Every year the Meteorology Department holds a summer barbecue and ceilidh to celebrate the end of the academic year. Organised by a couple of PhD students, work has been going on behind the scenes for a couple of months. There’s a surprising amount of things to do for an event like this, with health and safety forms and events licenses to fill in as well as booking the band, trying to find 200 bread rolls, and ticket design and selling.
After what seems like an age the day of the barbecue finally arrived! The first job was to collect all the meat – trying to fit 160 burgers and sausages into the communal fridge finally put my tetris skills to good use. A day of bread slicing and salad prep followed until 4:30 arrived and all the PhD students were rounded up to transform the lawn next to the department into a summer party paradise. What looked like an explosion in a bunting factory, one extremely innuendo ridden marquee erection later and with the BBQs lit everything was ready for the guests.
Primarily being a barbecue the food was of utmost importance. As the guests began to arrive the brilliant (or foolish) volunteers were hard at work keeping up with the demand for sausages and burgers. Fortunately the weather held out and we ended up with a rather glorious evening. It was lovely to be sat out on the sunny lawn with a glass of sangria surrounded by people enjoying an event that you’d put together. However we couldn’t just sit back and watch the clouds all evening, there was the Ceilidh to come.
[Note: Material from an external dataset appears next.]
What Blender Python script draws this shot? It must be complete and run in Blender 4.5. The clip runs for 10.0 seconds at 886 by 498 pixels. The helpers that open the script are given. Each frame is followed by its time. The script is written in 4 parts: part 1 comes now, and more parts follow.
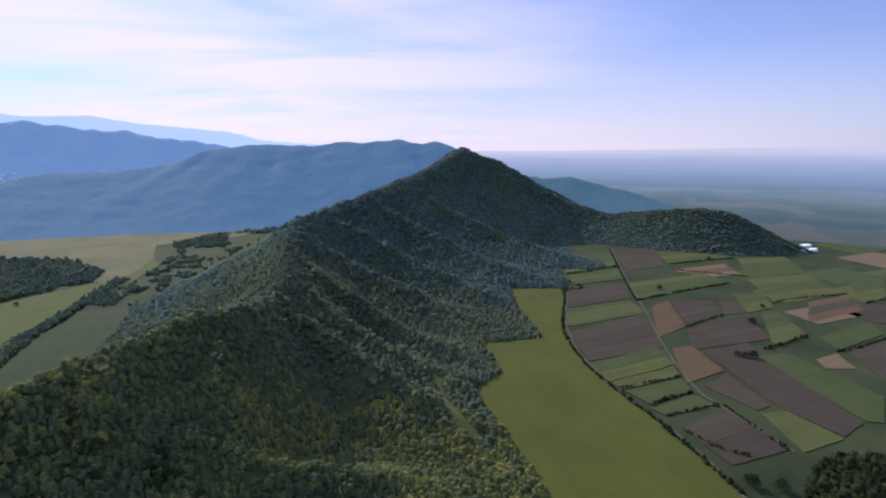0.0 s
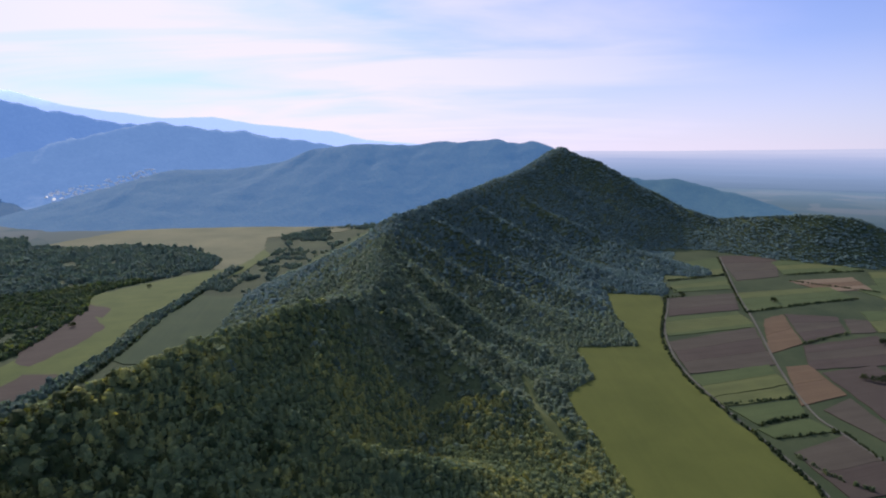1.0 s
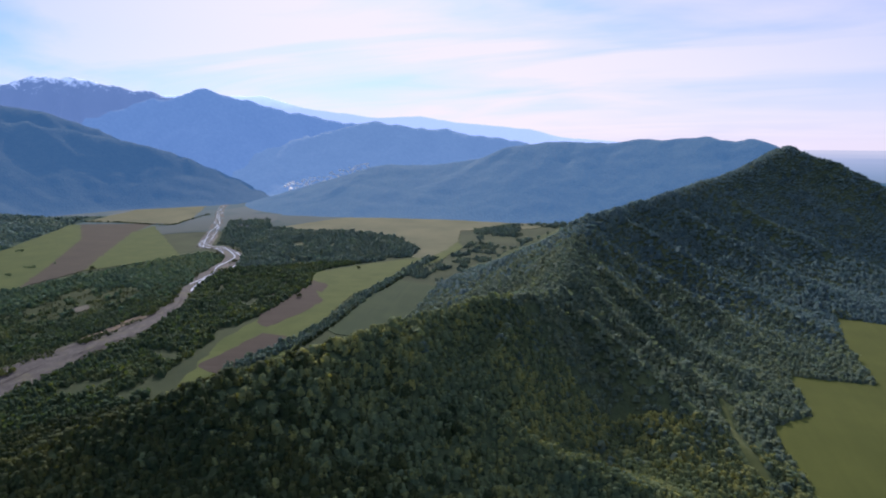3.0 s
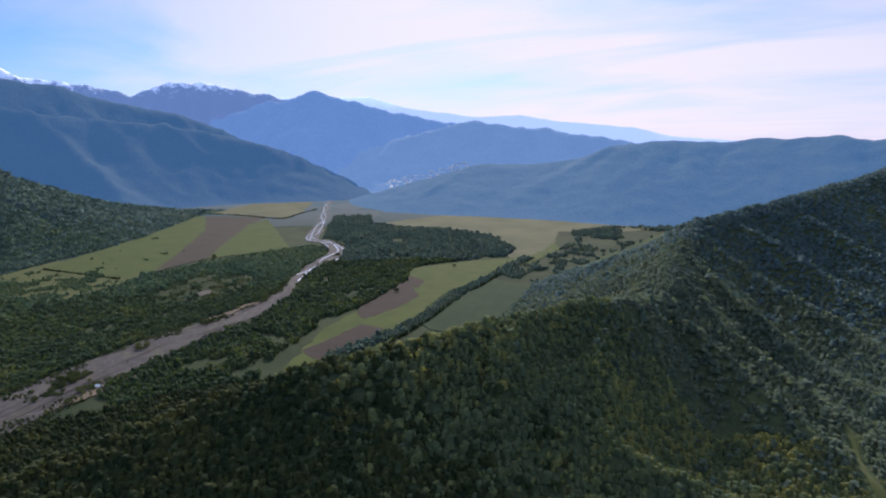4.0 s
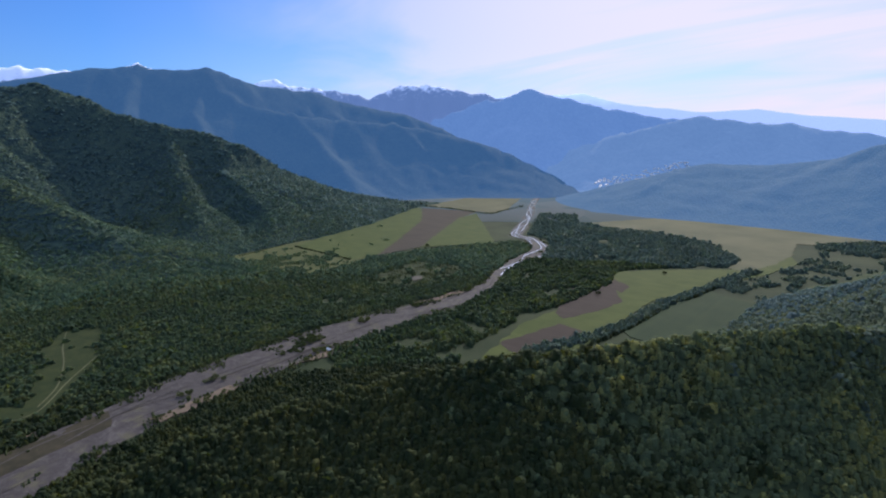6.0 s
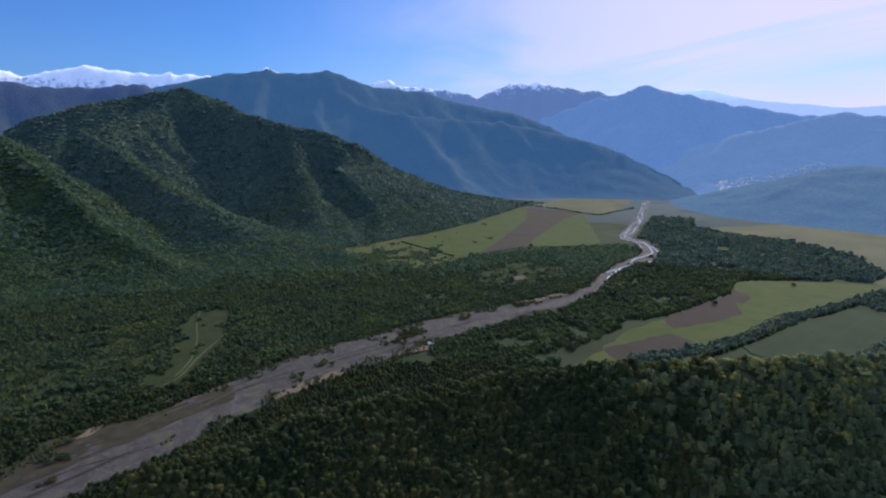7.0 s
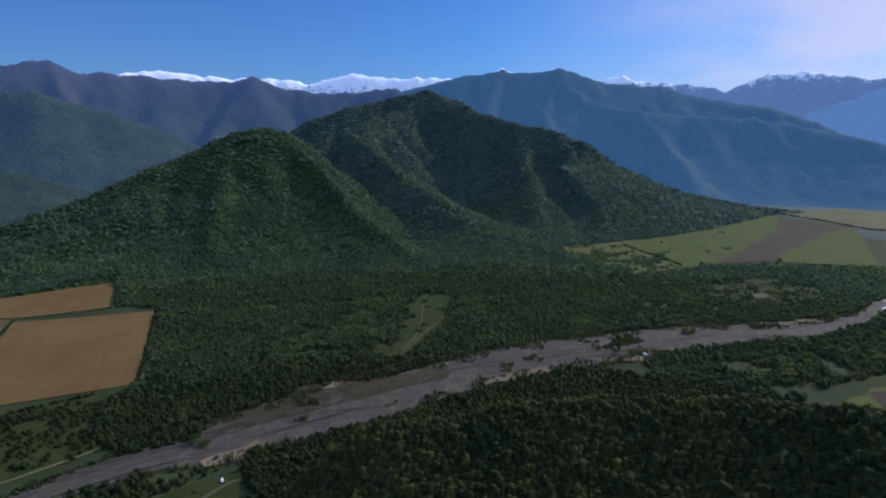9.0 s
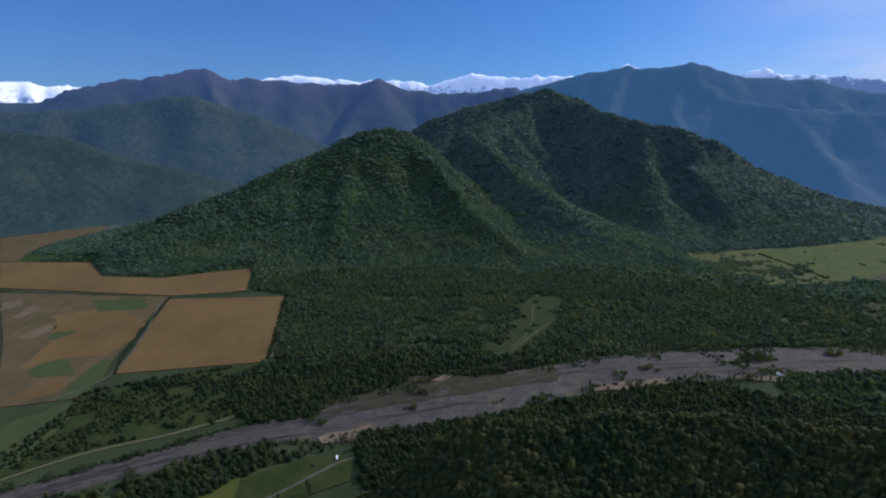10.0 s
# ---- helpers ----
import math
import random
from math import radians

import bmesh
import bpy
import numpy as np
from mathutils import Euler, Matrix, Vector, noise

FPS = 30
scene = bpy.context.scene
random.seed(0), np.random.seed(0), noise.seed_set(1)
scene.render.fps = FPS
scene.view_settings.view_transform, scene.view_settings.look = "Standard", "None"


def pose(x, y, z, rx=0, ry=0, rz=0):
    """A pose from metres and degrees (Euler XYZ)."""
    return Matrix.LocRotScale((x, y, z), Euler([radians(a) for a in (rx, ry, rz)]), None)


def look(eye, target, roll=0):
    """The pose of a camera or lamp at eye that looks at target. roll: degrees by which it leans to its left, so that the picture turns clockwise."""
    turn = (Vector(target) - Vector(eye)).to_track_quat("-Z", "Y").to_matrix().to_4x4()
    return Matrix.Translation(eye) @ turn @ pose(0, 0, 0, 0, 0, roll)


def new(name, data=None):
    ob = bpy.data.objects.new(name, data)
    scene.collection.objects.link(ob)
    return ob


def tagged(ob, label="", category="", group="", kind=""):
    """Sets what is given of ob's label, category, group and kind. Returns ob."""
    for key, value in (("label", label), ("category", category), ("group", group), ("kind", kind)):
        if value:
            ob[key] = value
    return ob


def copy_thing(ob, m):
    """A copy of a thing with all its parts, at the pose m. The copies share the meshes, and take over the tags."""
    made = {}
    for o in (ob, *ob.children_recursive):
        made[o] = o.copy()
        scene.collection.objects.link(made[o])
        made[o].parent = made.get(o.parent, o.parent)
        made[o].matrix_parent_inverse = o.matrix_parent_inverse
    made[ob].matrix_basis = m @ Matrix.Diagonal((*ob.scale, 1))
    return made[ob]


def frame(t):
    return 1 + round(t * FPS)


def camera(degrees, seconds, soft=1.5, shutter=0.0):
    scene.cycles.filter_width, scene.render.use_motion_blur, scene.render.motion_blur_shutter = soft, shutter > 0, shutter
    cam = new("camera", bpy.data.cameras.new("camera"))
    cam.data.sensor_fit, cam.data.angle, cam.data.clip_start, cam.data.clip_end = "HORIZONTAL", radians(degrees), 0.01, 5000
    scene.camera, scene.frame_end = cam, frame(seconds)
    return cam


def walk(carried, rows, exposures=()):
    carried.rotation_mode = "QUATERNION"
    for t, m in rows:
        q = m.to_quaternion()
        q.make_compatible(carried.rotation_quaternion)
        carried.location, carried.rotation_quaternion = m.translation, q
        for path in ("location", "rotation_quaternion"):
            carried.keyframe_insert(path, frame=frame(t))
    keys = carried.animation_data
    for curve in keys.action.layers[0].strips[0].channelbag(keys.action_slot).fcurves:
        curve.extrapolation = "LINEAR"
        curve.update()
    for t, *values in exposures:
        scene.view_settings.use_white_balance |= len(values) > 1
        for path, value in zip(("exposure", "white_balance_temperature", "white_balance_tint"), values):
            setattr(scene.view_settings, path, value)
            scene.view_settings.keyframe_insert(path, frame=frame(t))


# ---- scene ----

Following rave reviews last year the Hogs Back Band made their triumphant return. For those not in the know a ceilidh is a party with folk music and traditional dances. I don’t know about you but I don’t have a repertoire of traditional folk dances memorised. Luckily for us the band came with a caller who explains all the dance, gives some interesting facts and helps pressure some ‘volunteers’ to get up and dance.
The first people on the dance floor were the kids and families, but after a couple of songs, some social pressure and a touch of dutch courage the students and staff started to get up. For a supposedly well educated group some of the dances caused us a bit of trouble; fortunately the band’s caller was on hand to put us to rights and publicly shame the group that were having the most trouble. Let me tell you dancing to a ceilidh is a proper work out! Good job there was a stack of desserts brought by some of meteorology’s excellent bakers to keep us going.
After the sun had set everyone was rounded up for the final dance, with a lot of galloping round a giant circle and spinning round we were almost done. Just tidying up and then back inside for the afterparty.
All in all it was a great event to get everyone together and get the students and staff to mix in a social setting. Watching your supervisor dancing a ceilidh with their children certainly helps you remember that they’re real people too. It’s so lovely to be part of such a sociable department and be reminded that there’s more to life than your PhD.